Petitioners then contend that respondent did not mail the notice of deficiency to Mr. Christensen's office by certified mail. We note that the U.S. Court of Appeals for the Third Circuit has squarely addressed and rejected this argument in Berger v. Commissioner [69-1 USTC ╤ 9103], 404 F.2d 668 (3d Cir. 1968), affg. [Dec. 28,602] 48 T.C. 848 (1967). See also Freiling v. Commissioner [Dec. 40,284], 81 T.C. 42, 51 n.13 (1983); Balkissoon v. Commissioner [Dec. 48,266(M)], T.C. Memo. 1992-322, affd. [93-1 USTC ╤ 50,347] 995 F.2d 525 (4th Cir. 1993). In Berger v.
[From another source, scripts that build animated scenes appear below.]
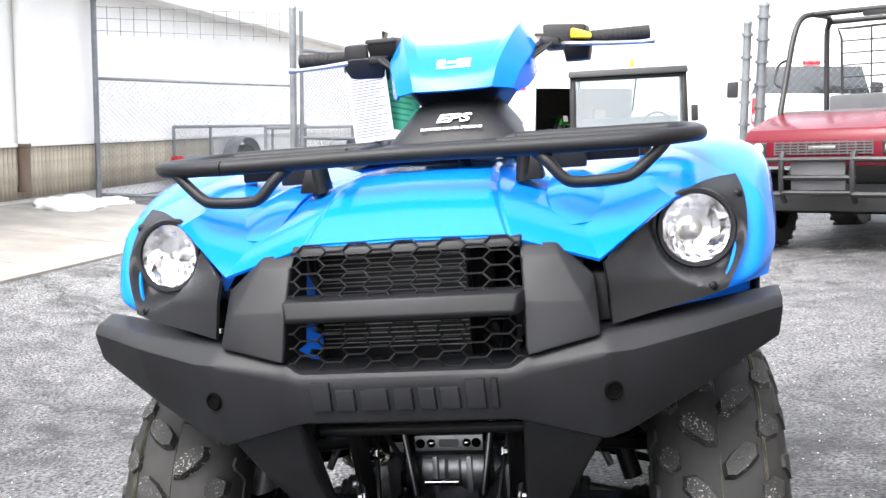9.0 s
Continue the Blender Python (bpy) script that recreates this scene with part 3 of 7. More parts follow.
def rim_mesh(width, seat):
    """Alloy rim: a broad flat lip, steps down into the barrel, and six paddle spokes set deep behind it."""
    bm = bmesh.new()
    w = width / 2
    lip = w * 0.86
    add_lathe(bm, [(0.150, -w * 0.70), (0.166, -w * 0.76), (0.166, -w * 0.82), (0.158, -w * 0.84), (0.146, -w * 0.74), (0.138, -w * 0.3), (0.138, seat - 0.03), (0.139, seat + 0.004), (0.1435, seat + 0.010), (0.1435, lip - 0.022),
                   (0.1485, lip - 0.018), (0.1485, lip - 0.006), (0.1515, lip), (0.167, lip), (0.170, lip - 0.004), (0.170, lip - 0.014), (0.160, w * 0.68), (0.146, w * 0.3), (0.146, -w * 0.3), (0.150, -w * 0.66)], None, 72, closed=True)
    hubp = [(0.0, seat), (0.046, seat), (0.064, seat - 0.004), (0.070, seat - 0.010), (0.070, seat - 0.035), (0.0, seat - 0.035)]
    add_lathe(bm, hubp, None, 12)
    for k in range(6):
        c, q = math.cos(k * math.pi / 3), math.sin(k * math.pi / 3)
        rot = Matrix(((c, -q, 0, 0), (q, c, 0, 0), (0, 0, 1, 0), (0, 0, 0, 1)))
        pts = []
        for x, h, zt, zb in ((0.040, 0.020, seat + 0.001, seat - 0.03), (0.070, 0.021, seat + 0.007, seat - 0.028), (0.095, 0.0265, seat + 0.012, seat - 0.024), (0.128, 0.030, seat + 0.010, seat - 0.024), (0.142, 0.028, seat - 0.004, seat - 0.03)):
            for sy in (-1, 1):
                pts += [(x, sy * h * 0.80, zt), (x, sy * h, zt - 0.006), (x, sy * h * 1.02, zb)]
        add_hull(bm, pts, 0.0025, rot)
    return bm


def build_wheel(width, sense, cap):
    ob = new("wheel")
    seat = cap - 0.046
    part("tyre", tyre_mesh(width, 18, sense), [RUBBER, TREAD], ob, "black knobbly off-road tyre with dusty lugs", angle=32)
    for z, rr in ((width * 0.315, 0.2915), (width * 0.33, 0.291), (0.0, 0.2962)):
        part("paint_line", lathe([(rr - 0.001, z - 0.0013), (rr + 0.0012, z), (rr - 0.001, z + 0.0013)], None, 90), TYRELINE, ob, "pale worn paint line round the tread")
    part("rim", rim_mesh(width, seat), RIM, ob, "matt black six-spoke alloy rim", angle=32)
    part("hub_cap", lathe([(0.0, cap), (0.0285, cap), (0.0325, cap - 0.005), (0.036, cap - 0.040), (0.036, cap - 0.052)], None, 8), RIM, ob, angle=25)
    for k in range(4):
        px, py = 0.0555 * math.cos(k * math.pi / 2), 0.0555 * math.sin(k * math.pi / 2)
        nut = bmesh.new()
        mm = Matrix.Translation((px, py, seat - 0.004))
        add_lathe(nut, [(0.0105, 0.002), (0.0105, 0.014), (0.009, 0.017), (0.0, 0.017)], mm, 6)
        add_lathe(nut, [(0.0165, 0.0), (0.0165, 0.003), (0.0125, 0.0065), (0.009, 0.0075)], mm, 20)
        add_lathe(nut, [(0.0052, 0.016), (0.0052, 0.021), (0.0, 0.0215)], mm, 10)
        part("wheel_nut", nut, CHROME, ob, "bright plated wheel nut", angle=25)
    disc = bmesh.new()
    add_lathe(disc, [(0.03, -0.012), (0.094, -0.012), (0.094, -0.007), (0.03, -0.007)], None, 36, closed=True)
    part("brake_disc", disc, GREY_DISC, ob, "drilled steel brake disc")
    part("hub_carrier", lathe([(0.0, -width * 0.42), (0.045, -width * 0.42), (0.055, -0.02), (0.05, 0.0), (0.0, 0.0)], None, 18), BLACK_D, ob)
    return ob


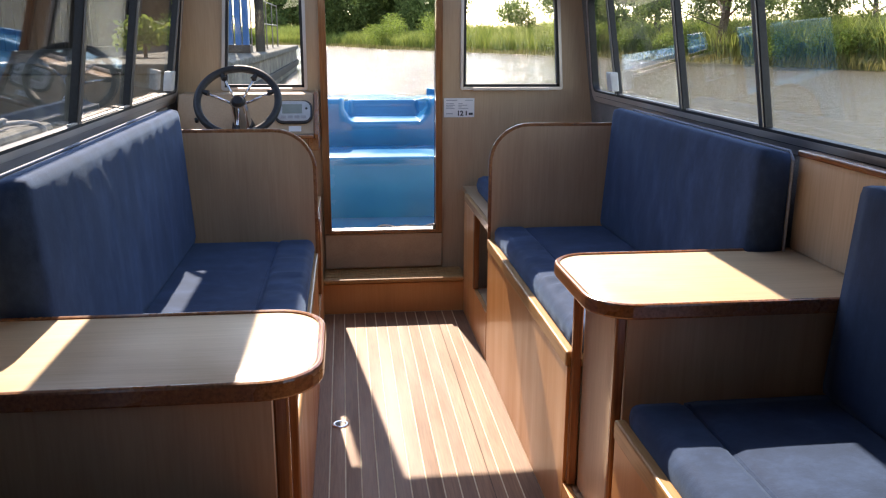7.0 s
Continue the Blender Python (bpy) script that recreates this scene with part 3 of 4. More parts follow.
wheel = thing("steering_wheel", (-0.6, 3.95, 0.94), "black rimmed steering wheel with chrome spokes on the dashboard", "steering wheel")
WM = Matrix.Translation((-0.602, 3.95, 0.948)) @ Matrix.Rotation(radians(50), 4, "X")
part("rim", turned(torus(0.152, 0.0145), WM), RUBBER, wheel, "black moulded rim", smooth="all")
for a in (18, 162, 270, 62, 118):
    d = (math.cos(radians(a)), math.sin(radians(a)))
    sp = sweep([(d[0] * 0.03, d[1] * 0.03, -0.028), (d[0] * 0.09, d[1] * 0.09, -0.012), (d[0] * 0.145, d[1] * 0.145, 0.0)], circle(0.0052, 8))
    spoke = part("spoke", turned(sp, WM), CHROME, wheel, smooth="all")
    part("grip_boss", turned(turned(disc(0.012, -0.018, 0.012, 10, 0.007), Matrix.Translation((d[0] * 0.135, d[1] * 0.135, 0)) @ Matrix.Rotation(radians(a + 90), 4, "Z") @ Matrix.Rotation(radians(90), 4, "X")), WM), RUBBER, spoke)
hub = part("hub", turned(disc(0.034, -0.045, -0.005, 24, 0.03), WM), CHROME, wheel, smooth=True)
part("hub_cap", turned(disc(0.026, -0.005, 0.008, 24, 0.018), WM), RUBBER, hub, "black hub cap", smooth=True)
part("column", turned(disc(0.036, -0.2, -0.045, 24, 0.034), WM), CHROME, wheel, smooth=True)
part("column_collar", turned(disc(0.05, -0.2, -0.15, 24, 0.04), WM), RUBBER, wheel, smooth=True)

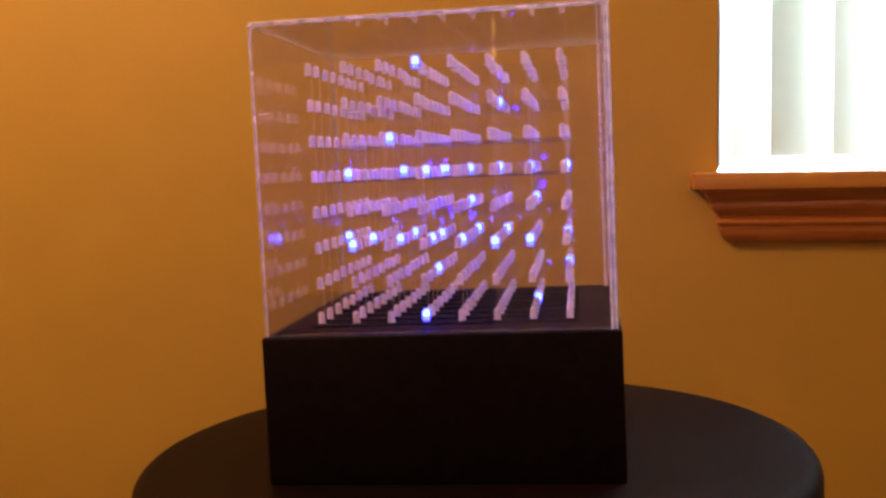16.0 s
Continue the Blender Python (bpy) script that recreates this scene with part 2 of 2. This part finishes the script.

Commissioner, supra at 675, the court stated:

We therefore reject a construction of the procedural provisions of section 6212 which would yield the startling conclusion that a notice given to clients and their lawyer is inadequate even though they received it in due course, simply because the lawyer's copy should have been the original, and the channel of certified mail which was used for the taxpayers should have been used for the lawyer.

Accordingly, we hold that the notice of deficiency for petitioners' 1992 taxable year was validly sent to petitioners' last known address and that the petition filed more than 2 years later was untimely.

An order will be entered granting respondent's motion to dismiss and denying petitioners' motion to dismiss.